Hope you have health insurance.


Josh Jung connects on the eventual game-winning home run.

You forgot why you, as a Rangers fan, have had a fairly healthy heart the past six years. Why your cuticles and nails were so well groomed. Why your hair was intact. And your breathing normal. 

The Rangers losing these past six years made you forgot what playoff baseball was like. 

Then Josh Sborz and Aroldis Chapman and Jose Leclerc gave you a healthy dose of unhealthy reality.

You hold your breath for outs at a time. Pitches at a time. Your palms sweat in places you don’t even have sweat glands. Your heart skips like an overplayed vinyl record.

But at least in Game 1, it was only fear and not the heartbreak that has befallen your heart so many times this year.

When you have the worst bullpen in the history of bullpens, you would like to see less of it than more. But Bruce Bochy is a man who likes to tempt fate. He has three rings, so he’s very good at it. With two outs in the sixth inning, and a slim 3-2 lead, he removed his best pitcher for his bullpen.

Will Smith? He got his out, no problem. Because he didn’t have to throw his fastball. That would have been a big problem. 

Josh Sborz comes in. He throws seven pitches out of the strike zone. Far out of the strike zone. His pitch pattern looked looked like a Jackson Pollack painting. Your heart races, your breathing stops. Another bullpen meltdown was in the works. Then he got Adam Frazer to fly out. Struck out Cedric Mullens on a pitch that would have hit his foot. And struck out Ryan O’Hearn on a pitch that was right down the very middle of the strike zone. O’Hearn was obviously shocked that Sborz could throw a ball there. So was the rest of Rangers Nation.

Now it was Chapman’s turn to meltdown. He tried. He really tried. He, too, walked the first batter. Then he wild pitched him to second. And walked the next batter. How is anyone’s heart healthy enough to be a Rangers fan?

For some odd reason, Orioles hitter Anthony Santander swing at one of Chapman’s low misfires, and hit it to Josh Jung, who turned it into the biggest double play of the season. Trouble was, the Orioles had a runner at third, ready to come home on the inevitable Chapman wild pitch. Just a matter of time. He tried, he really tried. He buried two pitches in the dirt but Johan Heim dug them out. Then, he accidentally found the strike zone and struck out Ryan O’Hearn for the third out. Every time Chapman walks off the field you hope it’s the last time you ever see him pitch for the Rangers.

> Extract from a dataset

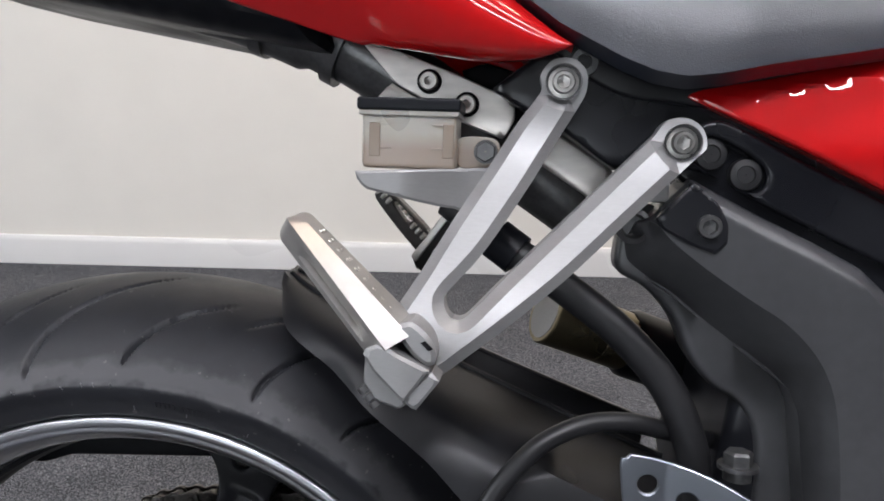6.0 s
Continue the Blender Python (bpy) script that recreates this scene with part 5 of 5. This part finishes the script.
for kind, at, wide in (("1", 0.0, 0.01), ("0", 0.0131, 0.0169), ("0", 0.0317, 0.0169), ("0", 0.0503, 0.0169)):
    figure(kind, at, wide)
decal("letter_shape", [(-0.0064, 0.6464), (0.0154, 0.6407), (0.0301, 0.6368), (0.0392, 0.6327), (0.0355, 0.6306), (0.0279, 0.6301), (0.0219, 0.6308), (0.028, 0.6267), (0.0396, 0.6223), (0.0282, 0.6225), (0.0184, 0.6256), (0.0089, 0.6314), (0.0059, 0.6335), (0.0011, 0.6292),
                       (-0.0176, 0.6349), (-0.0107, 0.638), (-0.0031, 0.6403)], M_STICKER, [[(0.005, 0.6365), (0.0151, 0.6384), (0.019, 0.6361), (0.0108, 0.6347)]], "silver sporting letter")
decal("letter_shape", [(0.0403, 0.6285), (0.0609, 0.624), (0.077, 0.6196), (0.0872, 0.6165), (0.0911, 0.6134), (0.0784, 0.613), (0.0723, 0.6121), (0.0865, 0.6059), (0.1028, 0.5985), (0.0889, 0.6003), (0.073, 0.6046), (0.0614, 0.6096), (0.0544, 0.6132), (0.0506, 0.6107), (0.0291, 0.6164),
                       (0.0355, 0.6196), (0.0453, 0.6215)], M_STICKER, [[(0.0508, 0.6171), (0.0599, 0.6203), (0.0668, 0.6181), (0.0589, 0.6160)]], "silver sporting letter with a long tail")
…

Now it’s Leclerc’s turn to blow the save. He gave up a leadoff single to Rookie of the Year candidate Gunnar Henderson. Here comes the meltdown. Here comes the loss of your breathing pattern. Then, for some odd reason, Henderson took off for second. He was thrown out. It was so not close that even if Angel Hernandez was the ump who called him out the Orioles wouldn’t have protested. (He was so out that Hernandez would have called him safe.)

Leclerc got a strike out, then a ground out. 

Rangers fans across America had no idea what to do at this point. Wait? No slow walk off the mound after giving up the game-losing hit? No watching the opposing team mobbing one another at home? No heads hung low in shame? What’s that S next to a Rangers reliever in the box score?

These are all new emotions. 

The Rangers bullpen held. They bent but they did not break. It wasn’t easy, though. It’s never easy. Expect a lot of heart checkups on Monday in Rangers Nation.